Exercise goal: Reproduce the span that opens at the line containing "keys = carried.animation_data" and closes at the line containing "scene.view_settings.use_white_balance |= len(values)", both lines included, without alteration and without any other line.

Information shown:
········
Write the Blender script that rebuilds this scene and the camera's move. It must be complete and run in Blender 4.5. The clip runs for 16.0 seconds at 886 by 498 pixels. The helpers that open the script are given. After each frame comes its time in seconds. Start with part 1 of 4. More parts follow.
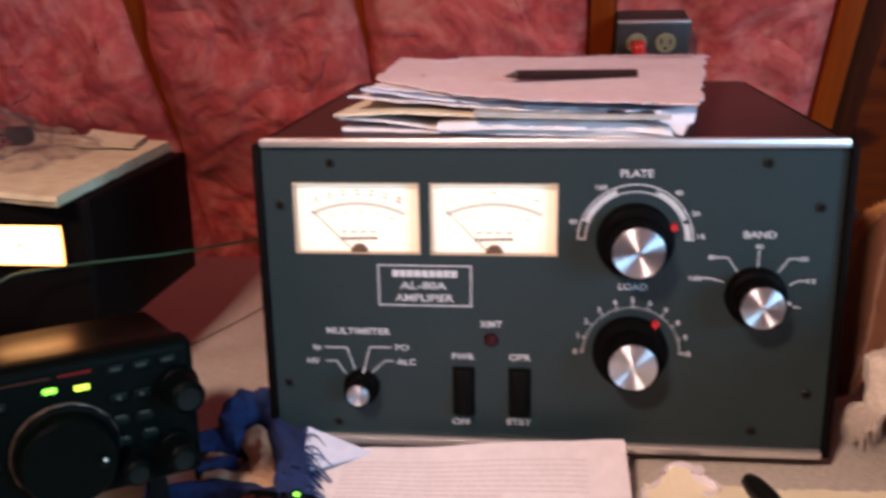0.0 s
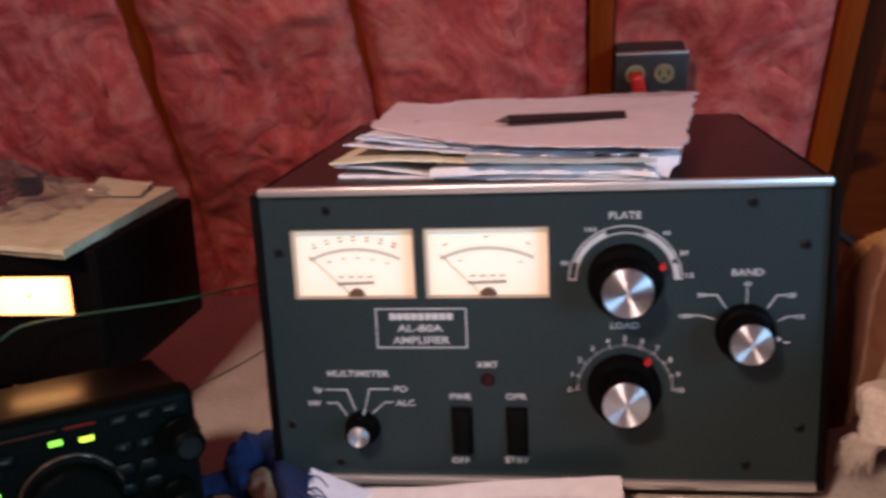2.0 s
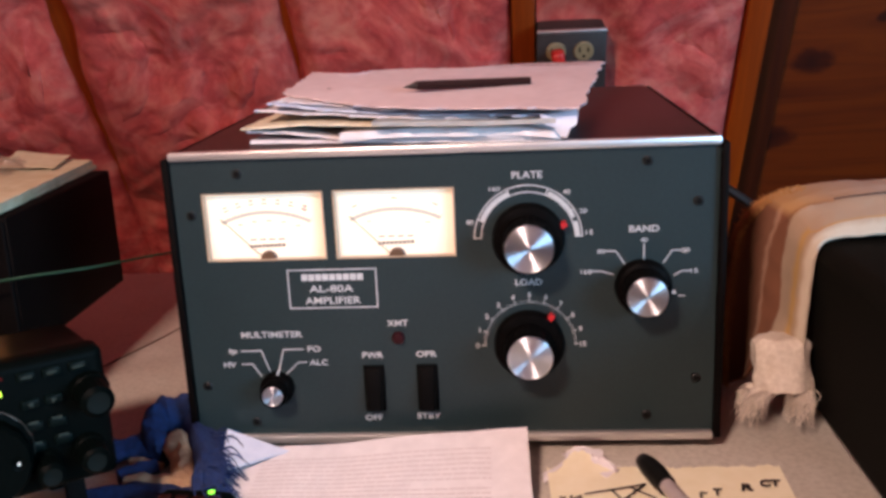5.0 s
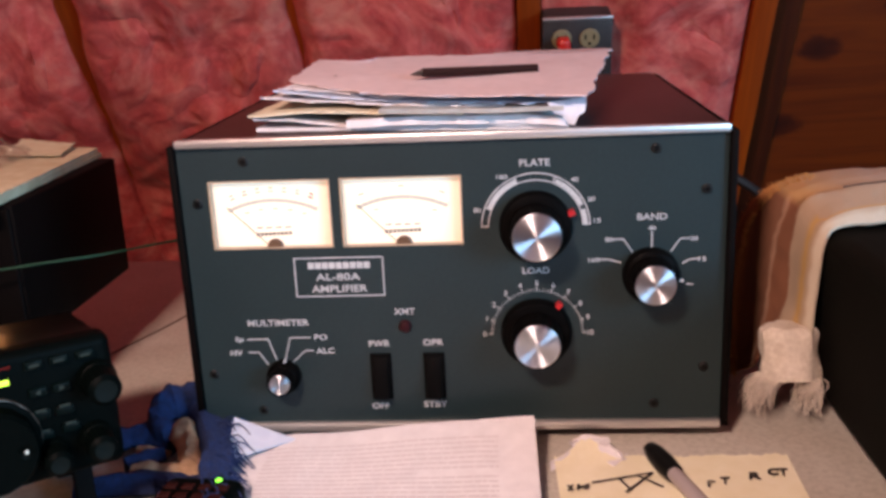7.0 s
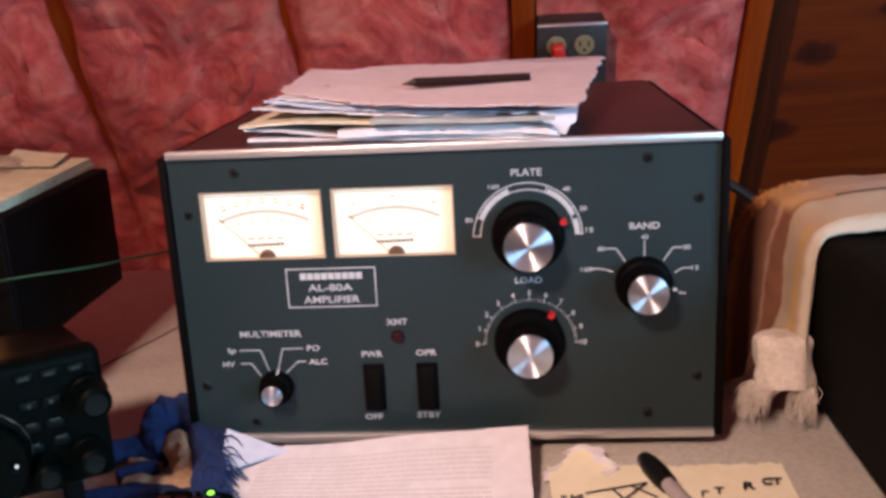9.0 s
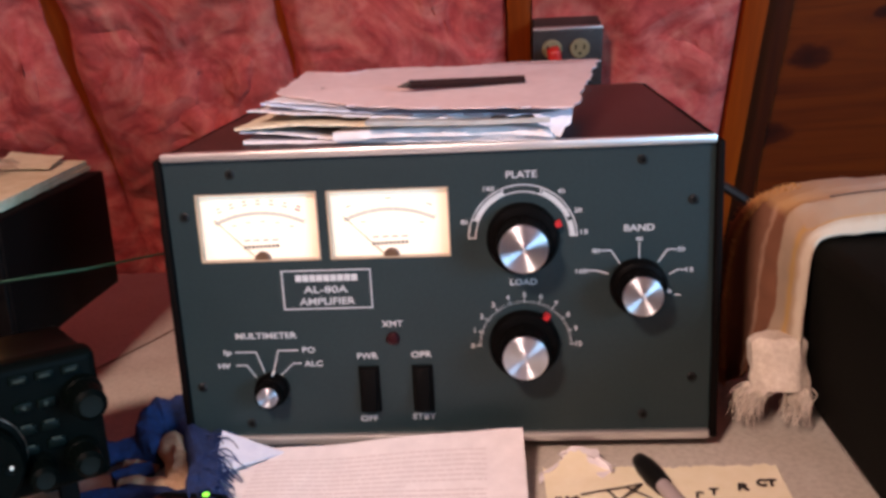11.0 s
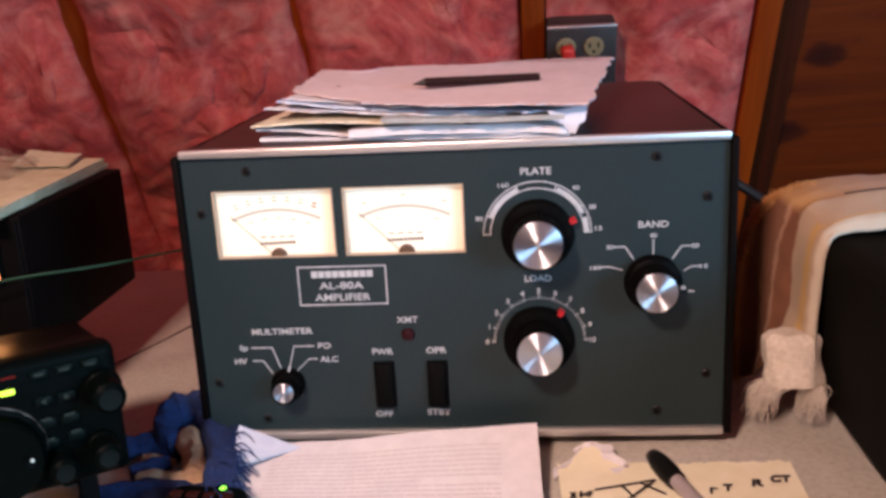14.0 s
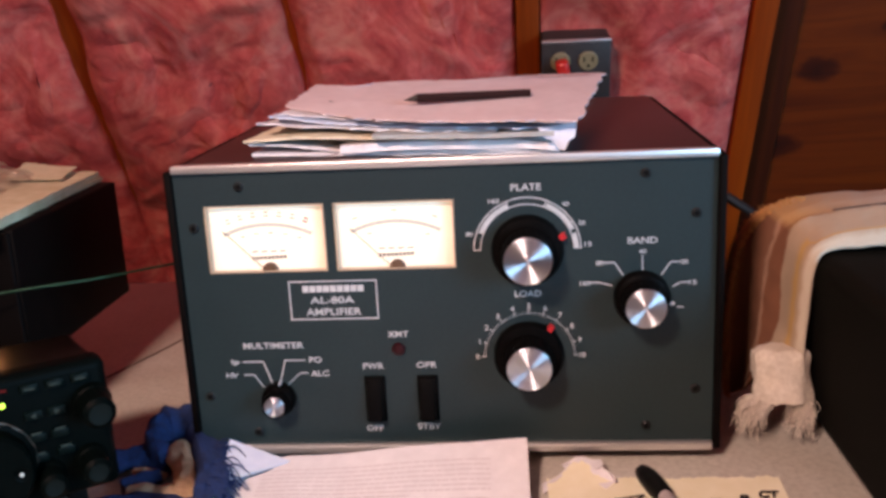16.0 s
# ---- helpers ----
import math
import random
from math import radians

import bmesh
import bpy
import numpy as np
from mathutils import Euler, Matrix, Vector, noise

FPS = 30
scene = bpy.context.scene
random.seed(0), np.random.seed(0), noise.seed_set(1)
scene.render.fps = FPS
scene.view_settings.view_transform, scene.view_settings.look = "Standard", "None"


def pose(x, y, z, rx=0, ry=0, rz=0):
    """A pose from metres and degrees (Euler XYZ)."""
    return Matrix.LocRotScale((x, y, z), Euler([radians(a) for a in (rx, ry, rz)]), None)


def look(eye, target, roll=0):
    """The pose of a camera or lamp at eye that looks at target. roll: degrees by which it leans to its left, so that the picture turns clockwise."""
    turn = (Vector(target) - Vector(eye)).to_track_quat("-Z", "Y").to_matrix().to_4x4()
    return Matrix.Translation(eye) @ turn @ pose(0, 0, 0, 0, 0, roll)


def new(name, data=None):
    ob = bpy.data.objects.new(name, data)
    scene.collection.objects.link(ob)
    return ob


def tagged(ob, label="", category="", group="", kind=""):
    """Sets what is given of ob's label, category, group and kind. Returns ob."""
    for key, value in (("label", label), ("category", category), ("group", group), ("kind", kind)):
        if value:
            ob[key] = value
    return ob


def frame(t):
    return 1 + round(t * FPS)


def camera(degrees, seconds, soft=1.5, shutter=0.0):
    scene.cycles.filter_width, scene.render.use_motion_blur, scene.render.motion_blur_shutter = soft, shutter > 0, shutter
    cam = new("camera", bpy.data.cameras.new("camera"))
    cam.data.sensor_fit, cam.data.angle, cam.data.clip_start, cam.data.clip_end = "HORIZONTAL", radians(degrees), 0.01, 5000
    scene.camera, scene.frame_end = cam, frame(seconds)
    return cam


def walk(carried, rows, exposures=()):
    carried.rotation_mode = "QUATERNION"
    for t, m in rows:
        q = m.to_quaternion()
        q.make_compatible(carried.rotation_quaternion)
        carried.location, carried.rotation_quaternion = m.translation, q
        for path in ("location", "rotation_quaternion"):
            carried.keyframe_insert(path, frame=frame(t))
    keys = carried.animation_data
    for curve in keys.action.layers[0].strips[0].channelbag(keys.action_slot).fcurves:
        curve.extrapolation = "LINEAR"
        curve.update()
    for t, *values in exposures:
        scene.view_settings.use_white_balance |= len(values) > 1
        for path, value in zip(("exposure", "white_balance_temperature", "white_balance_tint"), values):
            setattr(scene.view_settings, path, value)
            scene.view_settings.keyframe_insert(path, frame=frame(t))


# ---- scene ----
········
Completed exercise:
    keys = carried.animation_data
    for curve in keys.action.layers[0].strips[0].channelbag(keys.action_slot).fcurves:
        curve.extrapolation = "LINEAR"
        curve.update()
    for t, *values in exposures:
        scene.view_settings.use_white_balance |= len(values) > 1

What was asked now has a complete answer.